Quando peguei neste volume, desconhecia que se tratava do primeiro de uma série (ou trilogia – ainda não percebi quantos serão, mas por agora estão dois publicados). E ainda bem, pois terminei com a sensação de que gostaria de ver algo mais neste mundo.

A história

Todas as noites os caçadores saem para apanhar pesadelos que se materializam na floresta, num território bem definido. Os caçadores estão organizados em famílias com funções e premissas distintas, sendo que a cada dia da semana corresponde uma família. Toda a sociedade destes caçadores está organizado em torno da caça de pesadelos, com rituais de treino e de iniciação.

Winnie é uma jovem que está prestes a atingir a idade na qual deverá fazer o teste como caçadora. Mas ao contrário dos que a rodeiam, encontra-se afastada dos normais rituais associados aos caçadores, pois ao se descobrir que o pai era um traidor, toda a família foi colocada numa espécie de castigo por alguns anos. Ainda que não possa treinar devidamente, Winnie pode propor-se ao perigoso ritual de iniciação em que deve matar um destes pesadelos.

O ritual não corre da forma esperada, mas de alguma forma, os outros caçadores concluem que Winnie conseguiu matar um dos pesadelos, fazendo como que a sua família seja mais aceite na comunidade. Apenas Winnie sabe que foi outro monstro que matou o pesadelo mas quando tenta revelar a verdade, ninguém acredita que um novo monstro, mais perigoso e surreal, exista naquela floresta.

Crítica

A premissa é notoriamente YA. Winnie é uma jovem adolescente com preocupações de adolescente, ainda que pareça menos interessada nas conversas sobre rapazes e moda do que as outras adolescentes que a rodeiam. O drama pessoal que resultou da traição do pai faz com que tenha preocupações mais importantes e marcantes.

Neste sentido, Winnie é uma personagem persistente e lutadora, que vai sendo desenvolvida pela autora sem lhe dar muito mais densidade. Revela episódios de coragem, mas também decisões idiotas (realizadas no calor do confronto com os pesadelos), inseguranças e pesos na consciência. Não em demasia. E sem os dramas intensos que poderiam caracterizar esta narrativa. Ainda assim, é uma personagem mais de acção do que introspecção, revelando pouco capacidade de julgamento e raciocínio – menos do que seria suposto segundo a sua caracterização.

Felizmente, a maioria dos conflitos baseiam-se nas relações problemáticas com outros adultos e na investigação dos monstros que habitam nas florestas.
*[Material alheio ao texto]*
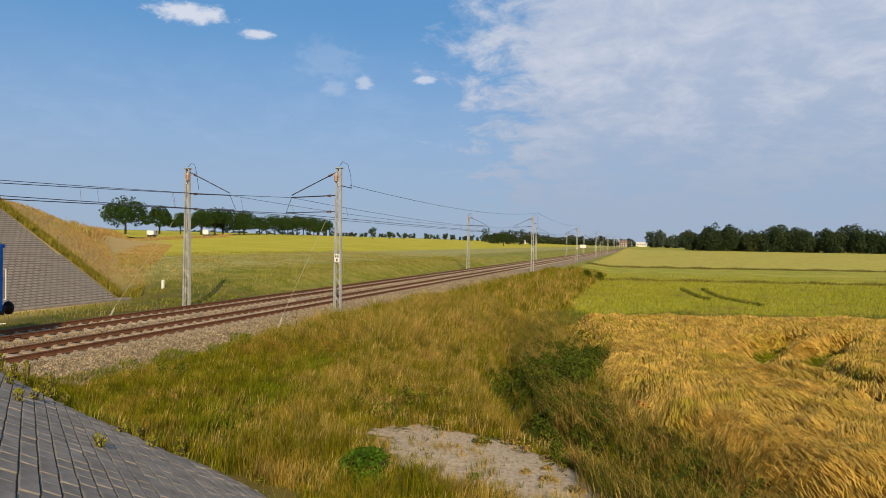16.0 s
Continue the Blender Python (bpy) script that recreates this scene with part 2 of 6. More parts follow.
def land(x, y):
    x, y = np.asarray(x, dtype=float), np.asarray(y, dtype=float)
    d = -x
    near = -1.35 + 0.65 * step(d, 6, 13.5) - 0.12 * step(y, 10, 40)
    near = near - 0.85 * np.exp(-(line_distance(x, y, DITCH) / 0.8) ** 2)
    near = near + 0.05 * wave(x, y, 5, 3)
    rise = np.clip(d - 30, 0, 290)
    # level ground at the paving's foot, a low cut bank further along the line
    cut = step(y, 33.5, 50)
    far = -0.45 + 1.15 * (cut * step(d, 25.6, 30.5) + (1 - cut) * step(d, 33.5, 48)) + 0.027 * rise + 0.12 * wave(x, y, 14, 4) * step(d, 27, 31) * (0.3 + 0.7 * cut)
    z = np.where(d < 18, near, far)
    z = np.where((d > 14.6) & (d < 26), -0.72, z)
    z = np.where((d <= 14.6) & (d > 13.2), near + (-0.72 - near) * step(d, 13.2, 14.6), z)
    r = np.hypot(x, y)
    z = np.where(x > -14, z + 2.5 * step(r, 170, 500), z)
    z = np.where(d > 26, np.maximum(z, bank_height(x, y)), z)
    # the slope on which the camera stands
    slope = np.minimum(paved_plane(x, y), 4.5)
    z = np.where((d < 15.3) & (y < 14.5), np.maximum(z, slope - 0.14), z)
    return z


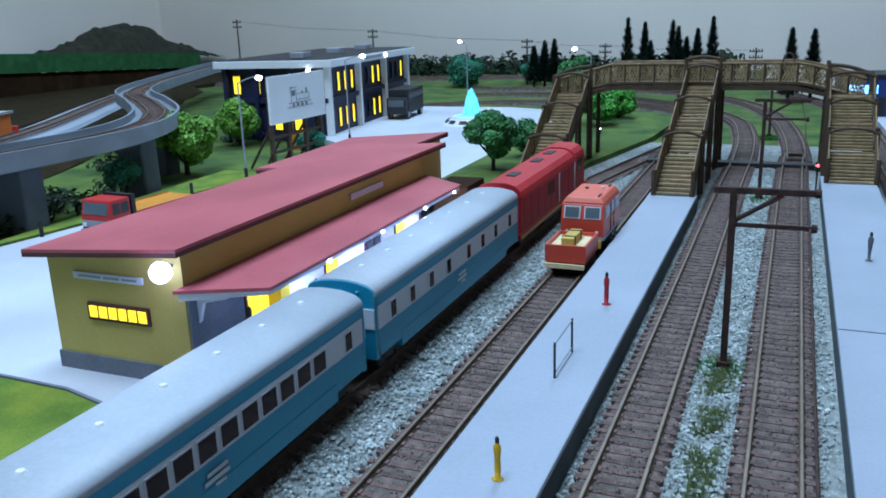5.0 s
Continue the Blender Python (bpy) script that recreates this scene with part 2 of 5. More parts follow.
def prism(poly, axis, a, b, bm=None):
    """A polygon in the two other axes, drawn out from a to b along axis."""
    bm = bm or bmesh.new()

    def put(p, c):
        return {"x": (c, p[0], p[1]), "y": (p[0], c, p[1]), "z": (p[0], p[1], c)}[axis]
    va = [bm.verts.new(put(p, a)) for p in poly]
    vb = [bm.verts.new(put(p, b)) for p in poly]
    bm.faces.new(va)
    bm.faces.new(vb[::-1])
    for i in range(len(poly)):
        j = (i + 1) % len(poly)
        bm.faces.new((va[j], va[i], vb[i], vb[j]))
    bmesh.ops.recalc_face_normals(bm, faces=bm.faces)
    return bm


def sweep(line, profile, bm=None):
    """Draws a closed profile (side offset to the left, height) along a line of (x, y, z)."""
    bm = bm or bmesh.new()
    rings = []
    for i, p in enumerate(line):
        a, b = line[max(i - 1, 0)], line[min(i + 1, len(line) - 1)]
        d = Vector((b[0] - a[0], b[1] - a[1], 0)).normalized()
        side = Vector((-d.y, d.x, 0))
        rings.append([bm.verts.new(Vector(p) + side * u + Vector((0, 0, w))) for u, w in profile])
    n = len(profile)
    for r, s in zip(rings, rings[1:]):
        for i in range(n):
            j = (i + 1) % n
            bm.faces.new((r[i], r[j], s[j], s[i]))
    bm.faces.new(rings[0][::-1])
    bm.faces.new(rings[-1])
    bmesh.ops.recalc_face_normals(bm, faces=bm.faces)
    return bm


def tube(pts, r, seg=6, bm=None):
    """A bent round bar through the points."""
    bm = bm or bmesh.new()
    pts = [Vector(p) for p in pts]
    rings = []
    for i, p in enumerate(pts):
        d = (pts[min(i + 1, len(pts) - 1)] - pts[max(i - 1, 0)]).normalized()
        u = d.orthogonal().normalized() if not rings else (last - d * last.dot(d)).normalized()
        last = u
        w = d.cross(u)
        rings.append([bm.verts.new(p + (u * math.cos(math.tau * k / seg) + w * math.sin(math.tau * k / seg)) * r) for k in range(seg)])
    for a, b in zip(rings, rings[1:]):
        for k in range(seg):
            bm.faces.new((a[k], a[(k + 1) % seg], b[(k + 1) % seg], b[k]))
    bm.faces.new(rings[0][::-1])
    bm.faces.new(rings[-1])
    return bm


def soup(name, verts, faces, material):
    me = bpy.data.meshes.new(name)
    me.from_pydata(verts, [], faces)
    me.materials.append(material)
    return new(name, me)

# ---- lines of the plan ----


def train_line():
    """The line of the first track: straight, a bend to the right, then a wide loop to the left."""
    pts = [(-1.2, 0.0532)]
    x, y, a = -1.2, 0.0532, 0.0
    step = 0.01
    while len(pts) < 420:
        if 0.86 < x < 0.96:
            a -= step * 1.7
        elif x > 1.27 or a > 0.01:
            a += step / 0.29
        x, y = x + step * math.cos(a), y + step * math.sin(a)
        pts.append((x, y))
        if y > 0.50:
            break
    return pts


LINE1 = train_line()
LENGTH1 = [0.0]
for (ax, ay), (bx, by) in zip(LINE1, LINE1[1:]):
    LENGTH1.append(LENGTH1[-1] + math.hypot(bx - ax, by - ay))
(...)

Não deixa, claro, de existir um ou outro episódio de atracção não reconhecida conscientemente por um rapaz. E existe, também, um ou outro episódio onde conversa sobre uma futura festa. Mas tudo de forma contida.

Estas interacções com adultos e estes episódios de atracção não reconhecida deixam pistas para dois ou três segredos que serão facilmente perceptíveis. Ou pelo menos espero ver a confirmação da minha interpretação no próximo volume. Dado o desenvolvimento deste primeiro volume, não estou à espera de ver espectaculares revelações nos que se seguem.

A parte mais interessante do livro será a descoberta do mundo. É, em quase tudo semelhante ao nosso. Mas em determinados locais do planeta existirá uma névoa onde, todas as noites se materializam monstros. Segundo se percebe no livro, novos locais com névoa podem surgir, sendo que novos locais apresentam sempre um conjunto típico de pesadelos (ou monstros) onde encontramos sirens, lobisomens e vampiras. Com o “envelhecer” do local desenvolvem-se particularidades nestes monstros banais, bem como novos pesadelos.

A história é ritmada e move-se entre episódios de caça a pesadelos, treinos e interacções conflituosas. Nesse sentido a progressão narrativa é competente e consegue cativar o suficiente. O desenvolvimento tem alguns momentos previsíveis, mas gostei que a autora não tivesse criado uma personagem adolescente capaz de fazer tudo sozinha – não será verosímil. As restantes personagens oscilam. São quase todas lineares mas há algumas surpresas raras no meio do enredo.

Conclusão

Trata-se de um livro de narrativa YA que me cativou sobretudo pela premissa do mundo. Gostaria de ver esta realidade ficcional aproveitada para outro tipo de narrativas, mais maduras e desenvolvidas. A personagem principal não é das mais interessantes, mas também não é poderosa e capaz de tudo – falha, pede ajuda, enfrenta perigos e magoa-se a sério. A narrativa flui mas quase se resume a momentos de acção e de conflito. Não sendo uma das melhores leituras dos últimos tempos, deverei ler pelo menos o próximo volume para perceber como a autora desenvolve as potencialidades daquele mundo.